_Problem requirements_: All of the lines below are to be printed again exactly; images are excluded from the output.

▼▼▼

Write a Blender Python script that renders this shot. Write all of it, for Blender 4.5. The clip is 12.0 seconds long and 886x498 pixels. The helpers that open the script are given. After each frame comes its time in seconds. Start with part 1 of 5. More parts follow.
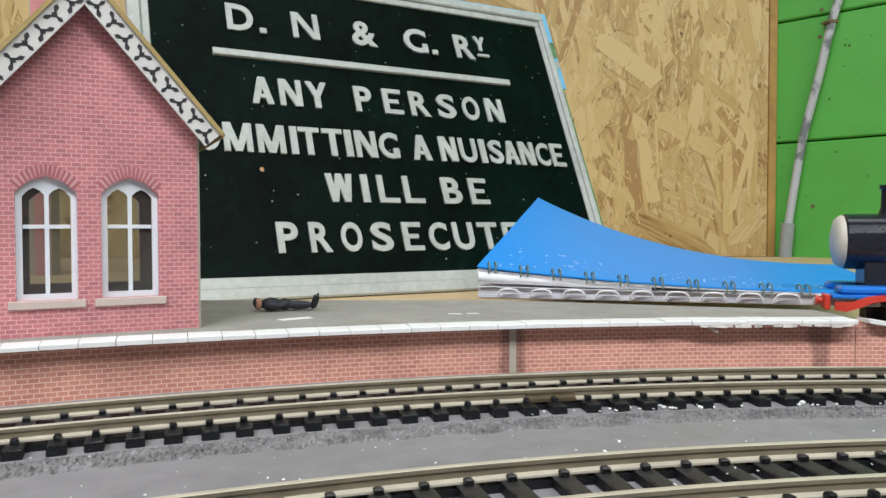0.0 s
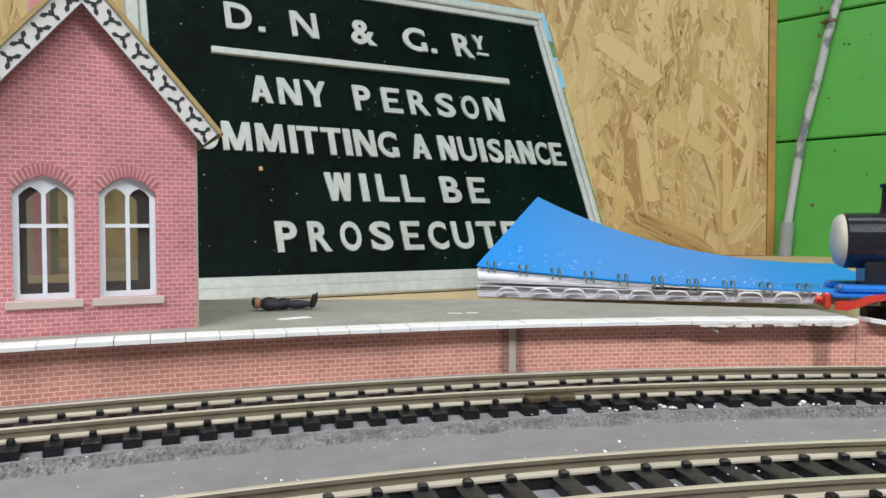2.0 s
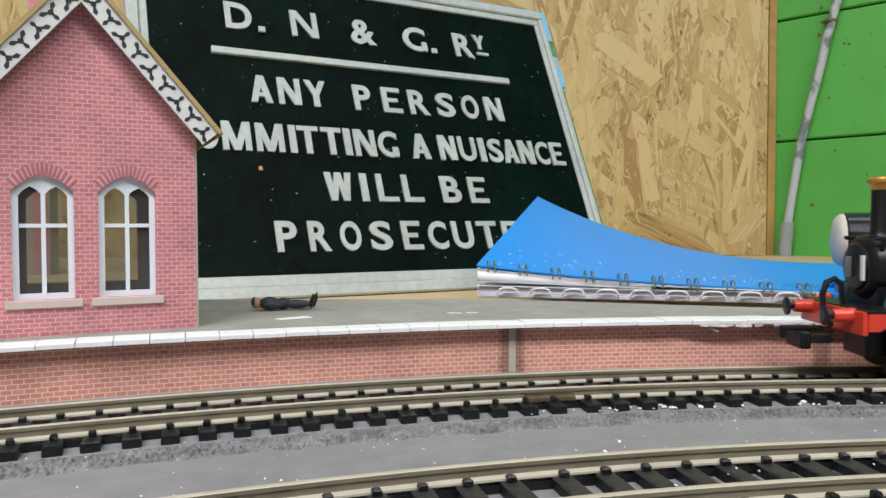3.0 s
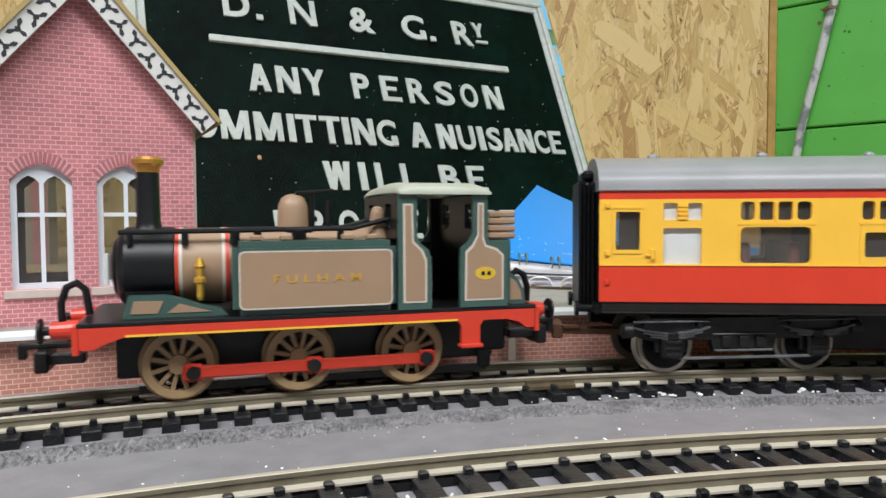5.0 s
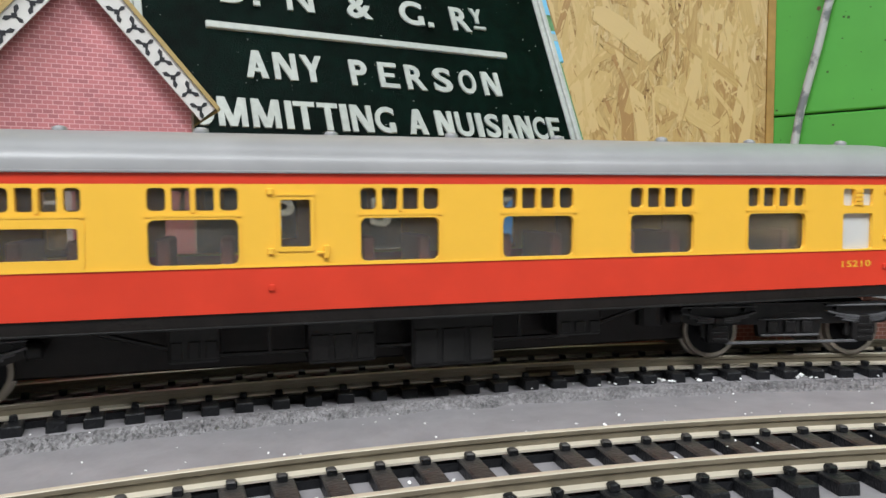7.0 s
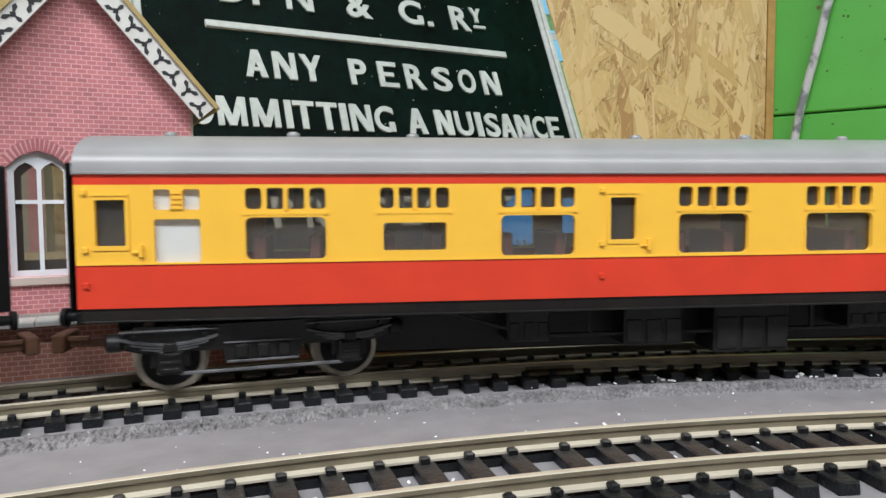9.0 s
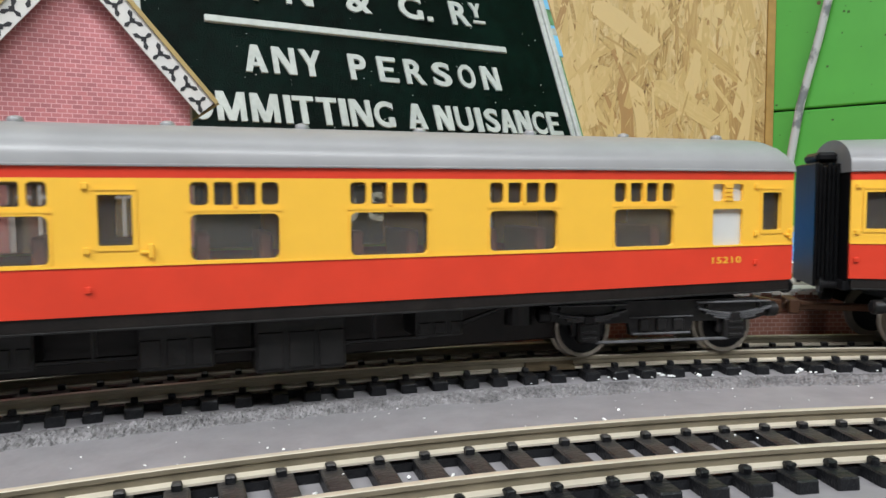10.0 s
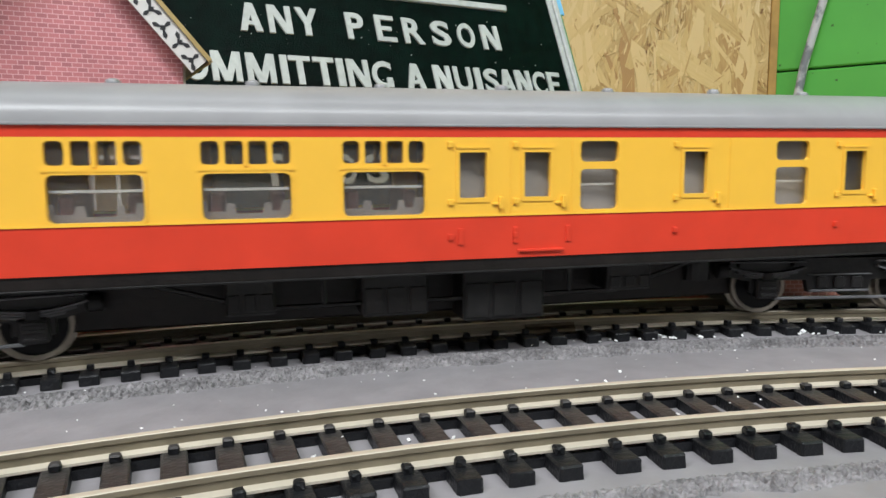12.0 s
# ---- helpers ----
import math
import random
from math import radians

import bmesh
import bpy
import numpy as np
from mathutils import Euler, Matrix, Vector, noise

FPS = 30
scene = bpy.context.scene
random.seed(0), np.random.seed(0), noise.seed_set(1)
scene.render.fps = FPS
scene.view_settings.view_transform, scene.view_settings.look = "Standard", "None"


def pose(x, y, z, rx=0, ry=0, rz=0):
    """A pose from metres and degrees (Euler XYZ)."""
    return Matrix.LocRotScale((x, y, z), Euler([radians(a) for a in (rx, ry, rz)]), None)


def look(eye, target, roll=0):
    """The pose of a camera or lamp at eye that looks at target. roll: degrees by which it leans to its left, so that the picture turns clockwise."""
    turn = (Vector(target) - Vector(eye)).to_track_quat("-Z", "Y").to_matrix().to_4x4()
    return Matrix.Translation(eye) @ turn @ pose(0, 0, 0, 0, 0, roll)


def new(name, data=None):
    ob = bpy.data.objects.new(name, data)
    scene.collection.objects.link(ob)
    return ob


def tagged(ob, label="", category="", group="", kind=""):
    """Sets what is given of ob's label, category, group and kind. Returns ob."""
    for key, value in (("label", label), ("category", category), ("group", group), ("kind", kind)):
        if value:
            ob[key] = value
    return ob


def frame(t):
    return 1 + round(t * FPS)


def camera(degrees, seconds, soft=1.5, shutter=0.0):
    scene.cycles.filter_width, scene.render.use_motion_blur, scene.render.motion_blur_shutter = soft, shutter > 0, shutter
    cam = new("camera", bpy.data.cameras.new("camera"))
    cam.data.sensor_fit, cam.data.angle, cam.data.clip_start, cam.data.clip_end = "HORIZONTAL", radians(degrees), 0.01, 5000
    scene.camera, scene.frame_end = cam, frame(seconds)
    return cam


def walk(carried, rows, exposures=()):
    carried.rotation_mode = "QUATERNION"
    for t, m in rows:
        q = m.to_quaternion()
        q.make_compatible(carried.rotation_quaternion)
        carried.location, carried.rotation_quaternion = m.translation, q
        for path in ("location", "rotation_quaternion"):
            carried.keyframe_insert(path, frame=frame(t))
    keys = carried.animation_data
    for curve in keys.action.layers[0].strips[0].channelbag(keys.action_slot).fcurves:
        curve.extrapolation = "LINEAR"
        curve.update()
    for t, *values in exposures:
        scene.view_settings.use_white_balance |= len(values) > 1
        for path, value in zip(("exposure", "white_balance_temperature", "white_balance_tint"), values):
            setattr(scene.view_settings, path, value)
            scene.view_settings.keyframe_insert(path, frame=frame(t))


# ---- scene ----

▲▲▲

_Result of this exercise_:
Write a Blender Python script that renders this shot. Write all of it, for Blender 4.5. The clip is 12.0 seconds long and 886x498 pixels. The helpers that open the script are given. After each frame comes its time in seconds. Start with part 1 of 5. More parts follow.
0.0 s
2.0 s
3.0 s
5.0 s
7.0 s
9.0 s
10.0 s
12.0 s
# ---- helpers ----
import math
import random
from math import radians

import bmesh
import bpy
import numpy as np
from mathutils import Euler, Matrix, Vector, noise

FPS = 30
scene = bpy.context.scene
random.seed(0), np.random.seed(0), noise.seed_set(1)
scene.render.fps = FPS
scene.view_settings.view_transform, scene.view_settings.look = "Standard", "None"


def pose(x, y, z, rx=0, ry=0, rz=0):
    """A pose from metres and degrees (Euler XYZ)."""
    return Matrix.LocRotScale((x, y, z), Euler([radians(a) for a in (rx, ry, rz)]), None)


def look(eye, target, roll=0):
    """The pose of a camera or lamp at eye that looks at target. roll: degrees by which it leans to its left, so that the picture turns clockwise."""
    turn = (Vector(target) - Vector(eye)).to_track_quat("-Z", "Y").to_matrix().to_4x4()
    return Matrix.Translation(eye) @ turn @ pose(0, 0, 0, 0, 0, roll)


def new(name, data=None):
    ob = bpy.data.objects.new(name, data)
    scene.collection.objects.link(ob)
    return ob


def tagged(ob, label="", category="", group="", kind=""):
    """Sets what is given of ob's label, category, group and kind. Returns ob."""
    for key, value in (("label", label), ("category", category), ("group", group), ("kind", kind)):
        if value:
            ob[key] = value
    return ob


def frame(t):
    return 1 + round(t * FPS)


def camera(degrees, seconds, soft=1.5, shutter=0.0):
    scene.cycles.filter_width, scene.render.use_motion_blur, scene.render.motion_blur_shutter = soft, shutter > 0, shutter
    cam = new("camera", bpy.data.cameras.new("camera"))
    cam.data.sensor_fit, cam.data.angle, cam.data.clip_start, cam.data.clip_end = "HORIZONTAL", radians(degrees), 0.01, 5000
    scene.camera, scene.frame_end = cam, frame(seconds)
    return cam


def walk(carried, rows, exposures=()):
    carried.rotation_mode = "QUATERNION"
    for t, m in rows:
        q = m.to_quaternion()
        q.make_compatible(carried.rotation_quaternion)
        carried.location, carried.rotation_quaternion = m.translation, q
        for path in ("location", "rotation_quaternion"):
            carried.keyframe_insert(path, frame=frame(t))
    keys = carried.animation_data
    for curve in keys.action.layers[0].strips[0].channelbag(keys.action_slot).fcurves:
        curve.extrapolation = "LINEAR"
        curve.update()
    for t, *values in exposures:
        scene.view_settings.use_white_balance |= len(values) > 1
        for path, value in zip(("exposure", "white_balance_temperature", "white_balance_tint"), values):
            setattr(scene.view_settings, path, value)
            scene.view_settings.keyframe_insert(path, frame=frame(t))


# ---- scene ----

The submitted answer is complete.